## Definition

Let $\struct {\Q_p, \norm {\,\cdot\,}_p}$ be the $p$-adic numbers for prime number $p$.

Let $a$ be a $p$-adic number, that is left coset, in $\Q_p$.

Let $\ds \sum_{n \mathop = m}^\infty d_n p^n$ be the unique $p$-adic expansion that is a representative of $a$ where:

$m \in \Z_{\le 0}$
$\forall n \in \Z_{\ge m}: d_n$ is a $p$-adic digit
$m < 0 \implies d_m \ne 0$

For $m < 0$, the canonical $p$-adic expansion of $a$ is the expression:

$\ldots d_n \ldots d_3 d_2 d_1 d_0 . d_{-1} d_{-2} \ldots d_m$

with infinitely many $p$-adic digits before the point and finitely many $p$-adic digits after the point.

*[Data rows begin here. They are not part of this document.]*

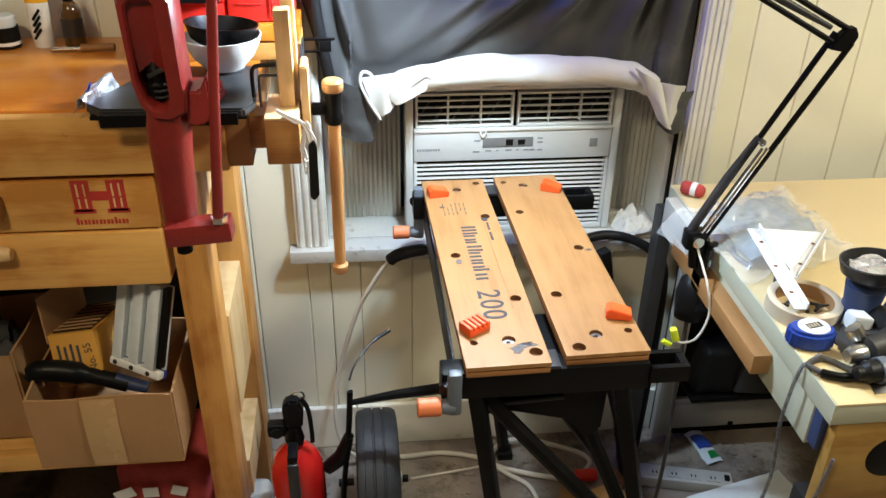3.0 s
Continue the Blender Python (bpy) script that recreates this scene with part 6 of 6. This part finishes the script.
# loose dust and crumbs on the floor
rng = random.Random(4)
deb = bmesh.new()
for k in range(260):
    x, y, s = rng.uniform(-0.1, 1.0), rng.uniform(1.25, 1.56), rng.uniform(0.0015, 0.006)
    bmesh.ops.create_icosphere(deb, subdivisions=1, radius=s, matrix=Matrix.Translation((x, y, s * 0.4)) @ Matrix.Diagonal((rng.uniform(0.7, 2.2), rng.uniform(0.7, 1.5), 0.5, 1)))
solo("floor_debris", deb, M["floor"], "scattered dust crumbs and wood chips on the floor", "debris", kind="stuff")

# two ceiling fixtures out of view, added as sources for the room light
for cx, cy in ((-0.60, -0.15), (1.50, 0.55)):
    cl_ = thing("unseen_ceiling_light", "round warm white ceiling light, added out of view to light the room", "ceiling light", (cx, cy, 2.34), "ceiling lights")
    part("base", lathe([(0, 0), (0.19, 0), (0.19, -0.02), (0, -0.021)], (cx, cy, 2.3995), 40), M["trim"], cl_)
    part("diffuser", lathe([(0, -0.0215), (0.175, -0.0215), (0.170, -0.045), (0.12, -0.060), (0, -0.064)], (cx, cy, 2.3995), 40), M["tube_light"], cl_)


# ---------------------------------------------------------------- wall boards, one by one
PW = 0.1125
first = 0.790 - 31 * PW
shared = {}


def board(x0, x1, z0, z1):
    key_ = (round(x1 - x0, 4), round(z1 - z0, 4))
    if key_ not in shared:
        shared[key_] = finish(box(0.0004, x1 - x0 - 0.0004, 0.0, 0.0115, 0, z1 - z0, 0.0022, seg=1), "board", M["wall"], 0)
    ob = new("board", shared[key_])
    ob.parent = wall_north
    ob.location = (x0, 0, z0)


x = first
while x < 2.2:
    a, b = max(x, -2.6), min(x + PW, 2.2)
    if b - a > 0.004:
        if b <= -0.06 or a >= 0.67:
            board(a, b, 0.0, 2.4)
        elif a < -0.062 < b:
            board(a, -0.0625, 0.0, 2.4)
            board(-0.062, b, 0.0, 0.5290)
            board(-0.062, b, 2.021, 2.4)
        elif a < 0.672 < b:
            board(0.6725, b, 0.0, 2.4)
            board(a, 0.672, 0.0, 0.5290)
            board(a, 0.672, 2.021, 2.4)
        else:
            board(a, b, 0.0, 0.5290)
            board(a, b, 2.021, 2.4)
    x += PW
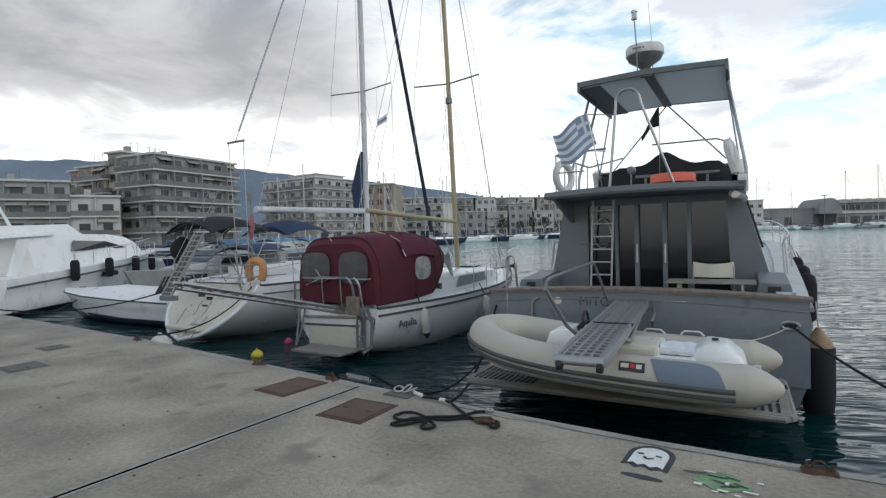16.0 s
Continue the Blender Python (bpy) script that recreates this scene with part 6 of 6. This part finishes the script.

In the case that $m = 0$, the canonical $p$-adic expansion of $a$ is the expression:

$\ldots d_n \ldots d_3 d_2 d_1 d_0$

with infinitely many $p$-adic digits to the left and no point or $p$-adic digits after the point.

## Also known as

The canonical $p$-adic expansion of $a$ is simply called the canonical expansion of $a$ when $a$ is understood to be a $p$-adic number.